Recorded data:
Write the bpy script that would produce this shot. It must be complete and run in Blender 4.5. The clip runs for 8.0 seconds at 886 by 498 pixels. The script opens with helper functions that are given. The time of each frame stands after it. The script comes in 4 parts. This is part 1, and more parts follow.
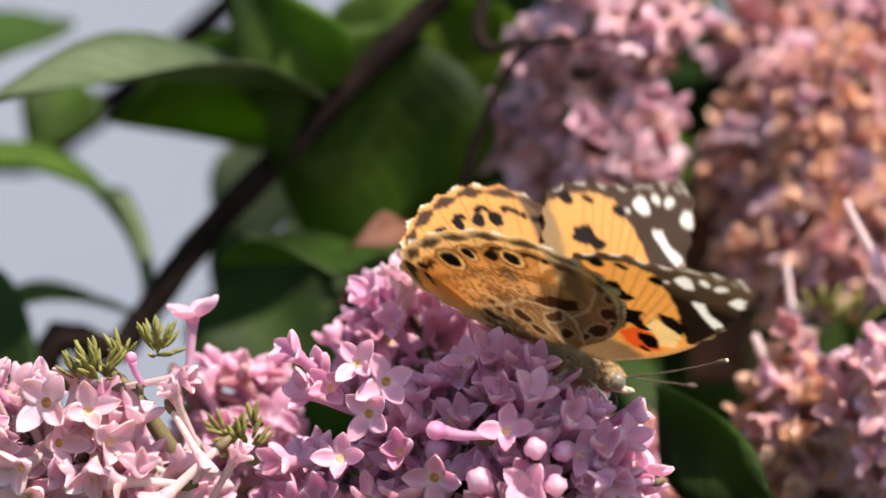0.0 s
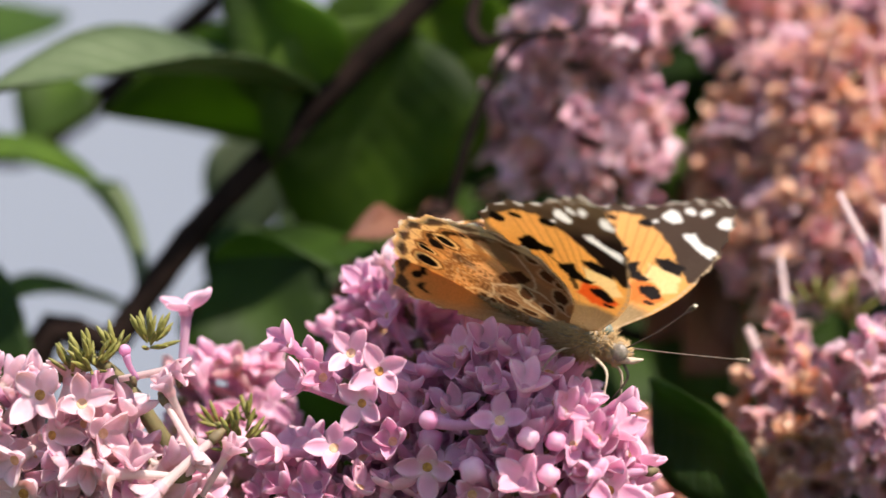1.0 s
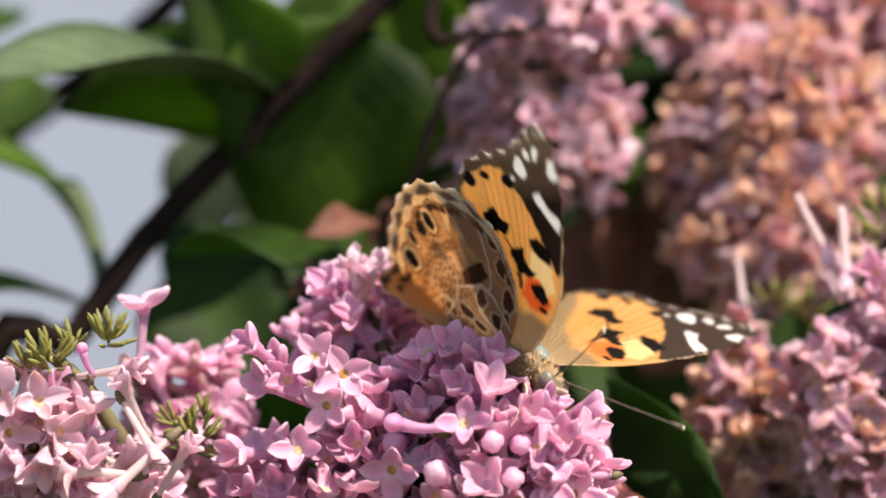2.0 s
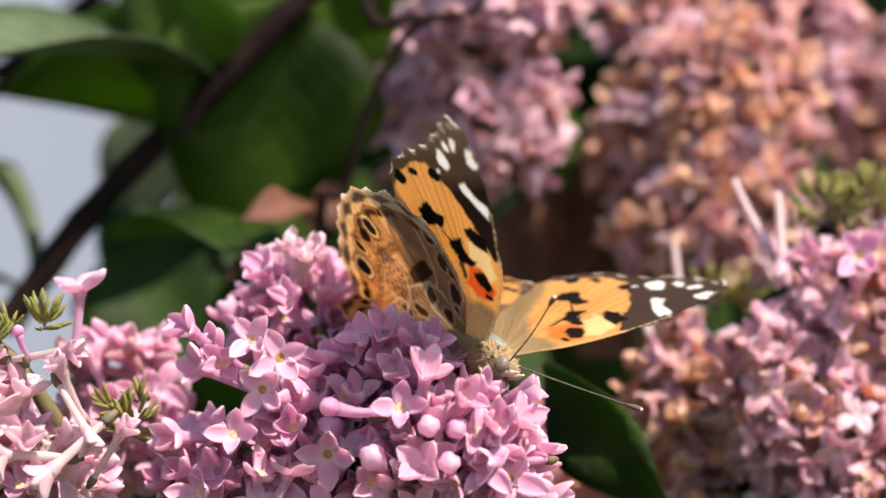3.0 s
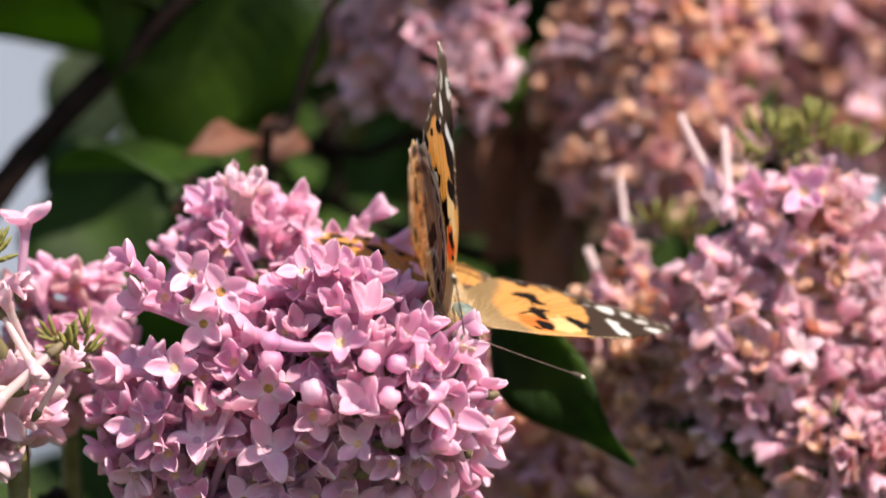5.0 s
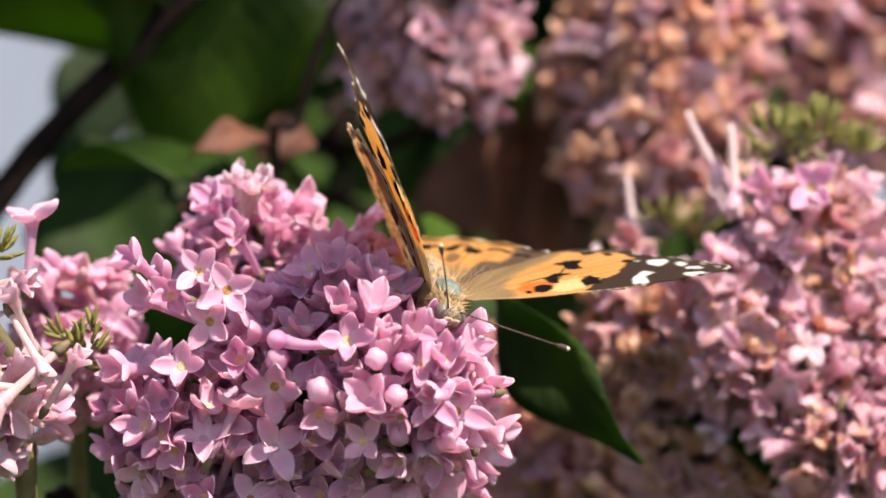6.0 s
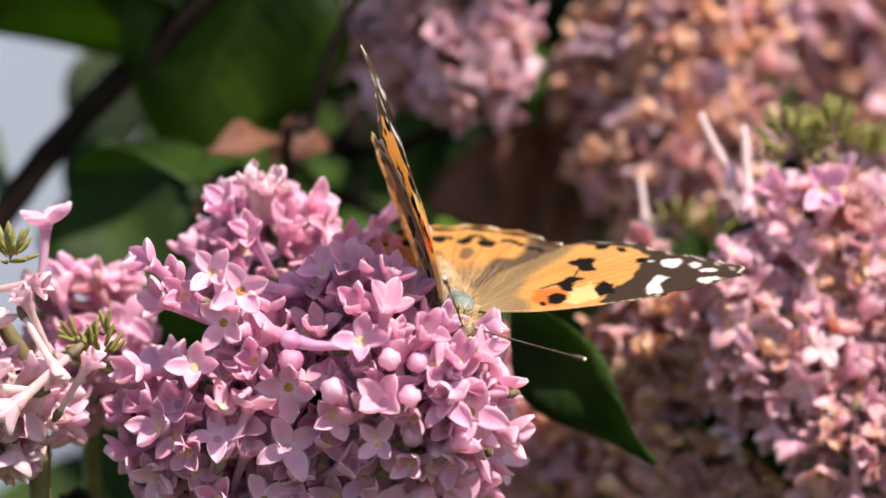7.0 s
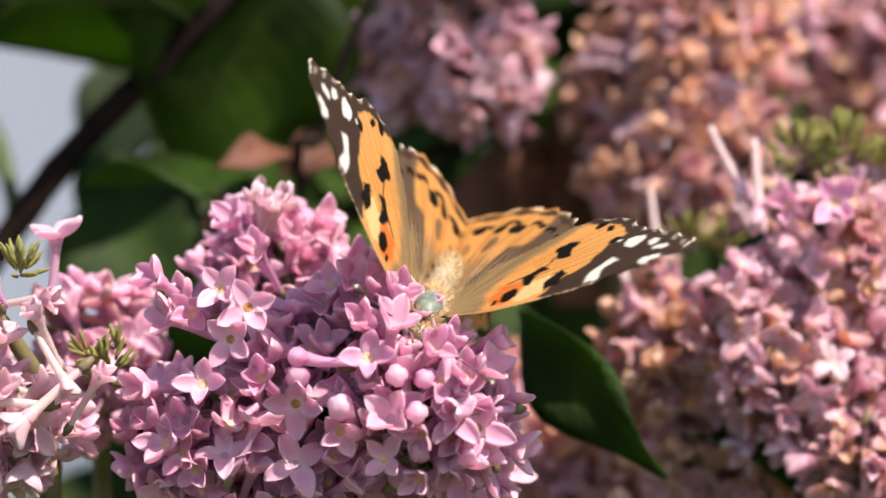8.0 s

Problem requirements:
Copy all the data exactly as written, but skip any picture.

Task result:
Write the bpy script that would produce this shot. It must be complete and run in Blender 4.5. The clip runs for 8.0 seconds at 886 by 498 pixels. The script opens with helper functions that are given. The time of each frame stands after it. The script comes in 4 parts. This is part 1, and more parts follow.
0.0 s
1.0 s
2.0 s
3.0 s
5.0 s
6.0 s
7.0 s
8.0 s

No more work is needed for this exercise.